The collection of books recently bequeathed to Harvard by H.E. Widener '07, who went down with the Titanic, while not wide in range compared to a number of other American collections, is one of the finest in the country. Primarily it is devoted to the famous works of English literature. It includes first editions of Shakespeare, Milton, Spenser, Johnson, Goldsmith, Gray, Keats, and Shelley--indeed, all the great names of the last four centuries. The volumes of modern authors--Dickens, Thackeray, Eliot, Meredith, Stevenson, and the others--are further distinguished by being in many instances copies personally associated with their authors, some with presentation inscriptions, others with manuscript corrections and annotations.

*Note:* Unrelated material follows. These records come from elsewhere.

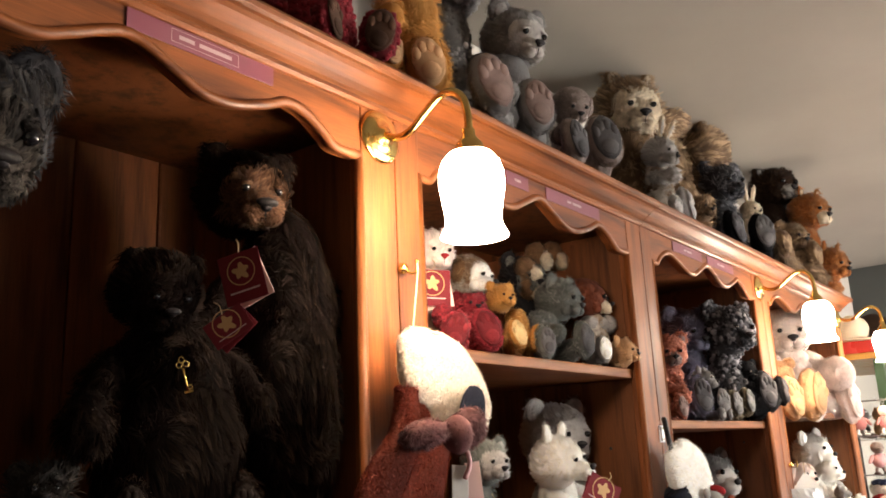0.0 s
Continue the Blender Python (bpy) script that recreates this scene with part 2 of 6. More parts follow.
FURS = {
    # name: root (darkened for depth between the hairs), tip, patch
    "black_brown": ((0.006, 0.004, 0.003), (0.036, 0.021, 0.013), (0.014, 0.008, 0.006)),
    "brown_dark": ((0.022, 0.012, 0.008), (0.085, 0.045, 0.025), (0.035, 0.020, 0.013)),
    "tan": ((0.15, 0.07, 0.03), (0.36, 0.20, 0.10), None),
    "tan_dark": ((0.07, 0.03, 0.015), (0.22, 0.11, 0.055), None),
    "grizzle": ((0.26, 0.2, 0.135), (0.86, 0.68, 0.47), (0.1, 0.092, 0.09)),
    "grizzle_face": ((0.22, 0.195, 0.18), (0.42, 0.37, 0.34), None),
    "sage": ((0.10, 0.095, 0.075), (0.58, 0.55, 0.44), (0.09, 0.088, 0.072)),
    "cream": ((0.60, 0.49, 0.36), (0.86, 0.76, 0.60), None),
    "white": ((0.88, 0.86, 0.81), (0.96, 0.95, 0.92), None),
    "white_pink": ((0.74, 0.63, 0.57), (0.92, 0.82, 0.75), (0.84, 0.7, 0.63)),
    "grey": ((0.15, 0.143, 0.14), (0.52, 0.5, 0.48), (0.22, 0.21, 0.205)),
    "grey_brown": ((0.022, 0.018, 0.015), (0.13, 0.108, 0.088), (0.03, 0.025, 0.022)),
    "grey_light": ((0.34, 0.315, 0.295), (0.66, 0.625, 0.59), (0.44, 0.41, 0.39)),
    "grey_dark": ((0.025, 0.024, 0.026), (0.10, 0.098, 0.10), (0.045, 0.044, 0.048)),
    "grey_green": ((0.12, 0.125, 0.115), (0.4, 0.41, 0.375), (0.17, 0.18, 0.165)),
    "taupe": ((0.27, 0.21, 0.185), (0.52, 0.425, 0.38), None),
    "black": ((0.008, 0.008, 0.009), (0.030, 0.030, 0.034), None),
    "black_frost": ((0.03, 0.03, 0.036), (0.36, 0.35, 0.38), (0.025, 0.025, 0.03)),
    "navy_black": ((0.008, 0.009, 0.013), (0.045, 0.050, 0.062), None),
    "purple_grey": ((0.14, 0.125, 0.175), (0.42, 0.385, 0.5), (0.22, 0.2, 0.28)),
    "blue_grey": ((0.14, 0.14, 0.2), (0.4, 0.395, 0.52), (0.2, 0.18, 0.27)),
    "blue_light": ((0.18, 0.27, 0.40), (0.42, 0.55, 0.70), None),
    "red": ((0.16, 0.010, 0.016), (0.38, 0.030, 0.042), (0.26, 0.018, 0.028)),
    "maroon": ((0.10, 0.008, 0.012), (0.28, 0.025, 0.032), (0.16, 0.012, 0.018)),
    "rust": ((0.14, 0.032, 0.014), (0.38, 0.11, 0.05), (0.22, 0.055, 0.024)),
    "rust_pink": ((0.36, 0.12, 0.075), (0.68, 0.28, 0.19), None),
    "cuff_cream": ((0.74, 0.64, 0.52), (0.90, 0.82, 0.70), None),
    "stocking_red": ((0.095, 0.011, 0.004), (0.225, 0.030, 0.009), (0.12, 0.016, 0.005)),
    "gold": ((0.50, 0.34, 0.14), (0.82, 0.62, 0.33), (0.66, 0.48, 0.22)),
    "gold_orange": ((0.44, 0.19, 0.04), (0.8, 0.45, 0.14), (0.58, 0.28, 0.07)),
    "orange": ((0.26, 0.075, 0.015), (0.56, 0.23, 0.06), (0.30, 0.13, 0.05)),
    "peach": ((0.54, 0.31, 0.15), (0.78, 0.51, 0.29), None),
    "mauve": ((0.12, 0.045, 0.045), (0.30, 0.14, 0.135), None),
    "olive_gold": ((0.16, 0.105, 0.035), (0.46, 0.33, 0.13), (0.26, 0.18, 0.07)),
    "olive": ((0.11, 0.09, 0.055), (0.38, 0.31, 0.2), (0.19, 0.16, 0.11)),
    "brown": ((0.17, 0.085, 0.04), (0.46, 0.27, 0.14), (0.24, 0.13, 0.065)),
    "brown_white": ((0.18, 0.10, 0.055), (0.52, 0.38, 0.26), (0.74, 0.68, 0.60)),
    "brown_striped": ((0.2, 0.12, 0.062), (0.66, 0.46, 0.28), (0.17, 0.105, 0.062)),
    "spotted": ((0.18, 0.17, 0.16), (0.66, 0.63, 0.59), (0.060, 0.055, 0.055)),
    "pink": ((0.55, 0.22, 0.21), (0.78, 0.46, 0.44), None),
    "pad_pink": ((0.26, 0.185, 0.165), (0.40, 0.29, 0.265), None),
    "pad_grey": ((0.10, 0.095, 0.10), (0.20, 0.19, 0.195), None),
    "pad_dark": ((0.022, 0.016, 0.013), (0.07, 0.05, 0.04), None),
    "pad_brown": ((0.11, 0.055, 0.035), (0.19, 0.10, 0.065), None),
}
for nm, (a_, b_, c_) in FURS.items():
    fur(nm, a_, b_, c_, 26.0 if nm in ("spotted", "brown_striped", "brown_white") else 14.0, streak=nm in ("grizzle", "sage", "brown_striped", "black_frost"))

# ---- mesh helpers ----


def mesh_of(name, bm):
    me = bpy.data.meshes.new(name)
    bm.to_mesh(me)
    bm.free()
    return me


def thing(name, label, category, x=0.0, y=0.0, z=0.0, rz=0.0, group="", kind=""):
    ob = new(name)
    ob.empty_display_size = 0.02
    ob.matrix_basis = pose(x, y, z, 0, 0, rz)
    return tagged(ob, label, category, group, kind)


def link_part(name, me, material, parent, label=""):
    if material:
        me.materials.append(MATS[material])
    ob = new(name, me)
    ob.parent = parent
    return tagged(ob, label)


def part(name, bm, material, parent, label=""):
    return link_part(name, mesh_of(name, bm), material, parent, label)


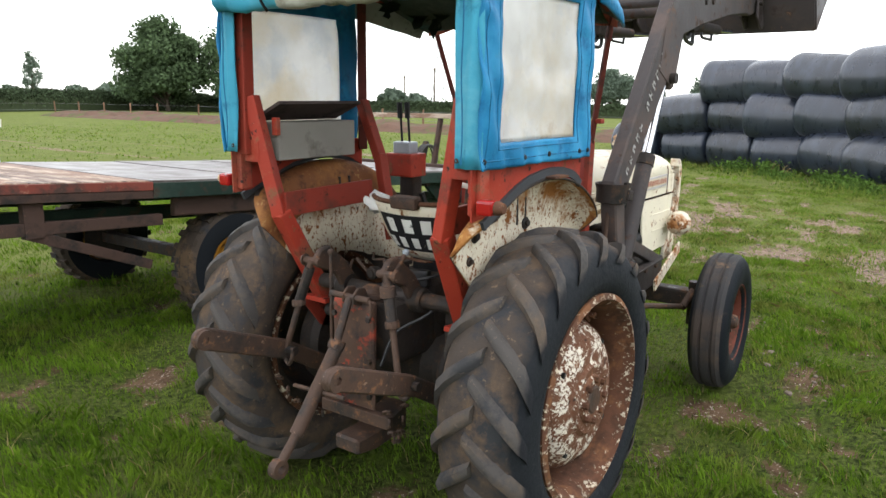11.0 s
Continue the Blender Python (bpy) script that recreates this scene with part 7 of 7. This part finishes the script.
# ---- grass, weeds and stones ----
def blades(name, n, x0, x1, y0, y1, h_lo, h_hi, width, seed, mat="grass", lean=0.5, label="short uneven meadow grass in tufts", floor=0.14, hole=None, along=None, reach=1.6, side=None):
    rng = np.random.default_rng(seed)
    x, y = rng.uniform(x0, x1, n), rng.uniform(y0, y1, n)
    f = clump(x, y)
    keep = rng.random(n) < np.clip((f - 0.33) * 3.4, floor, 1.0)
    keep &= rng.random(n) > 0.80 * soil(x, y)
    fade = np.minimum(np.minimum(x - x0, x1 - x), np.minimum(y - y0, y1 - y)) / (0.16 * min(x1 - x0, y1 - y0))
    keep &= rng.random(n) < np.clip(fade, 0, 1)
    if side:
        keep &= rng.random(n) < smooth_step(side[0], side[1], x + 0.8 * y)
    if along:
        best = np.full(n, 1e9)
        for line in along:
            for (ax, ay), (bx, by) in zip(line, line[1:]):
                dx, dy = bx - ax, by - ay
                k = np.clip(((x - ax) * dx + (y - ay) * dy) / (dx * dx + dy * dy), 0, 1)
                best = np.minimum(best, np.hypot(x - ax - k * dx, y - ay - k * dy))
        keep &= rng.random(n) < np.clip(1.25 - best / reach, 0, 1)
    if hole:
        keep &= (np.abs(x - hole[0]) > hole[2]) | (np.abs(y - hole[1]) > hole[3])
    for wx, wy, r in ((0.04, -0.63, 0.22), (0.04, 0.63, 0.22), (2.02, -0.7, 0.15), (2.02, 0.7, 0.15), (1.19, 2.7, 0.15)):
        keep &= (np.abs(x - wx) > r) | (np.abs(y - wy) > 0.14)
    x, y, f = x[keep], y[keep], f[keep]
    m = len(x)
    z = ground_z(x, y) - 0.006
    long_side = 1 + 0.6 * smooth_step(1.0, -2.0, x) * smooth_step(-3.5, -1.0, y)
    h = rng.uniform(h_lo, h_hi, m) * (0.45 + 1.3 * np.clip(f - 0.28, 0, 0.6)) * long_side
    a = rng.uniform(0, 2 * np.pi, m)
    ln = rng.uniform(0.1, lean, m) * h * 1.6
    # blades of one tuft lean outwards much alike
    b = 6.28 * lattice(x, y, 0.22, 77) + rng.normal(0, 0.9, m)
    w = width * rng.uniform(0.6, 1.3, m)
    base = np.stack([x, y, z], -1)
    side = np.stack([np.cos(a), np.sin(a), 0 * a], -1) * w[:, None] / 2
    mid = base + np.stack([np.cos(b) * ln * 0.35, np.sin(b) * ln * 0.35, h * 0.62], -1)
    tip = base + np.stack([np.cos(b) * ln, np.sin(b) * ln, h * 0.95], -1)
    v = np.stack([base - side, base + side, mid + side * 0.75, tip, mid - side * 0.75], 1).reshape(-1, 3)
    faces = np.arange(5 * m).reshape(-1, 5)
    ob = raw_mesh(name, v, faces, mat)
    return tagged(ob, label, "grass", kind="stuff")


blades("grass", 690000, -5.2, 7.2, -6.4, 4.8, 0.030, 0.075, 0.0058, 1, floor=0.26)
blades("grass", 470000, 2.2, 14.5, -9.5, 6.0, 0.028, 0.065, 0.0085, 6, "pale_grass", 0.7, "short pale trampled grass", 0.24, side=(2.0, 5.5))
blades("grass", 150000, -10.0, 18.0, -14.0, 13.0, 0.035, 0.080, 0.013, 2)
blades("grass", 120000, -3.6, 5.0, 4.0, 10.5, 0.035, 0.085, 0.009, 21, floor=0.26)
blades("grass", 90000, -28.0, 30.0, -26.0, 45.0, 0.05, 0.10, 0.032, 3, hole=(3.0, -1.0, 9.0, 9.5))
blades("grass", 12000, -5.0, 6.0, -6.0, 6.0, 0.08, 0.13, 0.005, 4, lean=0.6)
blades("grass", 16000, -4.3, -2.6, 3.0, 22.0, 0.10, 0.20, 0.007, 5, lean=0.8)
blades("grass", 190000, 2.0, 23.0, -24.0, 10.0, 0.10, 0.24, 0.013, 14, "pale_grass", 0.7, "longer rank grass growing along the bales", along=(STACK_FAR, STACK_NEAR))
blades("clover", 40000, 2.0, 23.0, -24.0, 10.0, 0.05, 0.12, 0.030, 15, "weed", 1.2, "leafy nettles and docks along the bales", 0.1, along=(STACK_FAR, STACK_NEAR), reach=1.2)
blades("clover", 80000, 0.5, 11.0, -9.0, 5.0, 0.014, 0.030, 0.020, 12, "weed", 2.2, "low leafy clover and weeds in the grass", 0.1)
blades("dry_grass", 55000, 0.5, 11.0, -9.5, 4.5, 0.02, 0.06, 0.0065, 10, "dry_grass", 1.5, "dead straw-coloured grass among the green", 0.3)
blades("dry_grass", 26000, -5.0, 9.0, -8.0, 4.0, 0.03, 0.09, 0.0055, 9, "dry_grass", 1.3, "dead straw-coloured grass among the green", 0.3)


def weed(x, y, h, seed, dry=False):
    rng = np.random.default_rng(seed)
    z = float(height(x, y)) - 0.03
    t = thing("weed", "dry seeding dock stems by the bales" if dry else "leafy green nettles and weeds by the bales", "weed", "weeds along the stack", at=(x, y, z))
    bm = bmesh.new()
    pts = []
    for k in range(10 if dry else 16):
        a, r = rng.uniform(0, 6.28), rng.uniform(0.02, 0.38)
        top = h * rng.uniform(0.55, 1.0)
        b0 = Vector((r * math.cos(a) * 0.6, r * math.sin(a) * 0.6, 0))
        b1 = Vector((r * math.cos(a) * 1.3, r * math.sin(a) * 1.3, top))
        add_tube(bm, [b0, (b0 + b1) / 2 + Vector((0.02, 0.01, 0.03)), b1], 0.006, 4, r_end=0.002)
        for j in range(40):
            q = b0.lerp(b1, rng.uniform(0.45 if dry else 0.12, 1.0))
            s = 0.025 if dry else 0.09
            pts.append((q.x + rng.normal() * s, q.y + rng.normal() * s, max(0.02, q.z + rng.normal() * s * 0.6)))
    part("stem", bm, "dry_weed" if dry else "weed", t)
    v, f = leaf_quads(np.array(pts), 0.016 if dry else 0.034, rng)
    raw_mesh("foliage", v, f, "dry_weed" if dry else "weed", t)


rw = random.Random(5)
for line, n_w, s0 in ((FAR_LINE, 16, 5.5), (NEAR_LINE, 18, -0.3)):
    for k in range(n_w):
        s = s0 + k * 0.86 + rw.uniform(-0.4, 0.4)
        p, d = on_stack(line, s)
        nrm = Vector((-d.y, d.x, 0))
        if nrm.x > 0:
            nrm = -nrm
        q = p + nrm * rw.uniform(0.0, 0.9)
        tall = 0.34 if line is FAR_LINE and s < 11.5 else 0.62
        weed(q.x, q.y, tall * rw.uniform(0.4, 1.2), 100 + k + (50 if line is NEAR_LINE else 0), dry=(k % 6 == 2))

rs = np.random.default_rng(8)
sb = bmesh.new()
for k in range(900):
    (ax, ay), (bx, by) = WAYS[k % 3][0][rs.integers(0, 3):][:2]
    q = rs.random()
    x, y = ax + (bx - ax) * q + rs.normal() * 0.45, ay + (by - ay) * q + rs.normal() * 0.45
    if rs.random() > 0.15 + float(soil(x, y)):
        continue
    s = rs.uniform(0.008, 0.026)
    bmesh.ops.create_icosphere(sb, subdivisions=1, radius=1.0, matrix=pose(x, y, float(ground_z(x, y)) + s * 0.2, 0, 0, rs.uniform(0, 90)) @ Matrix.Diagonal((s * rs.uniform(0.8, 1.6), s, s * 0.6, 1)))
st = part("loose_stones", sb, "stone")
tagged(st, "pale stones scattered along the worn track", "stones", kind="stuff")
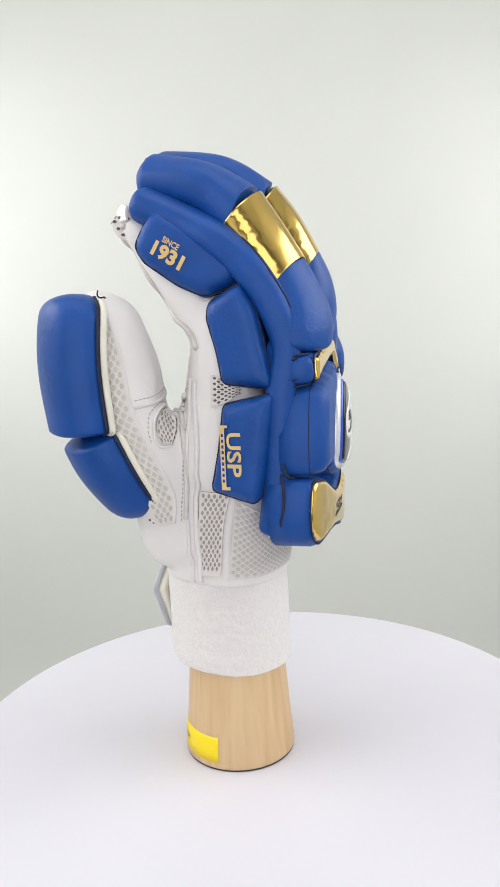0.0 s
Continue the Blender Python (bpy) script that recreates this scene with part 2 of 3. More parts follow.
def cord(bm, pts, r=0.6, seg=6, n=None):
    """A thin thread or piping through pts."""
    P = curve(pts, n or max(4, len(pts) * 5))
    T = np.gradient(P, axis=0)
    rings = []
    for p, t in zip(P, T):
        t = Vector(t).normalized()
        a = t.cross(Vector((0.3, 0.9, 0.2))).normalized()
        b = t.cross(a)
        rings.append([bm.verts.new(Vector(p) + (a * math.cos(k * 2 * math.pi / seg) + b * math.sin(k * 2 * math.pi / seg)) * r) for k in range(seg)])
    for r0, r1 in zip(rings, rings[1:]):
        for k in range(seg):
            bm.faces.new((r0[k], r0[(k + 1) % seg], r1[(k + 1) % seg], r1[k]))
    bm.faces.new(rings[0]), bm.faces.new(rings[-1])
    return bm


def lathe(bm, profile, seg=64, cx=0.0, cy=0.0):
    rings = []
    for r, z in profile:
        rings.append([bm.verts.new((cx + r * math.cos(2 * math.pi * k / seg), cy + r * math.sin(2 * math.pi * k / seg), z)) for k in range(seg)])
    for r0, r1 in zip(rings, rings[1:]):
        for k in range(seg):
            bm.faces.new((r0[k], r0[(k + 1) % seg], r1[(k + 1) % seg], r1[k]))
    bm.faces.new(rings[0]), bm.faces.new(rings[-1])
    return bm


# ---- the place: a photo tent with a white sweep ----
def sheet(name, quad, label, material=BACKDROP):
    bm = bmesh.new()
    lo = [bm.verts.new(Vector(p) * 1000) for p in quad]
    bm.faces.new(lo)
    return tagged(part(name, bm, material, None), label, "backdrop", kind="structure")


def build_tent():
    bm = bmesh.new()
    prof = [(-1.2, -0.75)] + [(0.75 + 0.35 * math.sin(a), -0.4 - 0.35 * math.cos(a)) for a in np.linspace(0, math.pi / 2, 12)] + [(1.1, 1.4)]
    rows = []
    for y, z in prof:
        rows.append([bm.verts.new((x * 1000, y * 1000, z * 1000)) for x in (-0.9, 0.9)])
    for a, b in zip(rows, rows[1:]):
        bm.faces.new((a[0], a[1], b[1], b[0]))
    ob = part("backdrop", bm, BACKDROP, None)
    tagged(ob, "seamless off-white paper sweep behind the turntable", "backdrop", kind="structure")
    sheet("wall_left", [(-0.9, -1.2, -0.75), (-0.9, 1.1, -0.75), (-0.9, 1.1, 1.4), (-0.9, -1.2, 1.4)], "white fabric side wall of the photo tent")
    sheet("wall_right", [(0.9, -1.2, -0.75), (0.9, 1.1, -0.75), (0.9, 1.1, 1.4), (0.9, -1.2, 1.4)], "white fabric side wall of the photo tent")
    # added out of view, to put dark reflections into the gold and leather
    sheet("front_sheet", [(-0.9, -1.2, -0.75), (0.9, -1.2, -0.75), (0.9, -1.2, 1.4), (-0.9, -1.2, 1.4)], "unseen dim grey sheet that stands in for the room before the tent", DIM)
    sheet("ceiling", [(-0.9, -1.2, 1.4), (0.9, -1.2, 1.4), (0.9, 1.1, 1.4), (-0.9, 1.1, 1.4)], "white fabric roof of the photo tent")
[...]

In addition to the books and autographs the Widener collection is very notable for its drawings by such artists as William Blake, George and Robert Cruikshank and Thomas Rowlandson. The Rowlandson water color drawings, about 150 in number, constitute perhaps the finest series of nineteenth century humorous drawings in any private library. Of drawings by the two Cruikshanks there are some 250, a considerable portion of these being dramatic portraits. The most interesting Cruikshank item is a sketch for "Oliver Twist," the drawing on which Cruikshank based the claim that it was he who had given Dickens the suggestions which he had elaborated in his novel.
Mr. Widener had already begun a collection of American literature along the lines of his English volumes. During the year or two preceding his death he had acquired many rare association books of New England authors.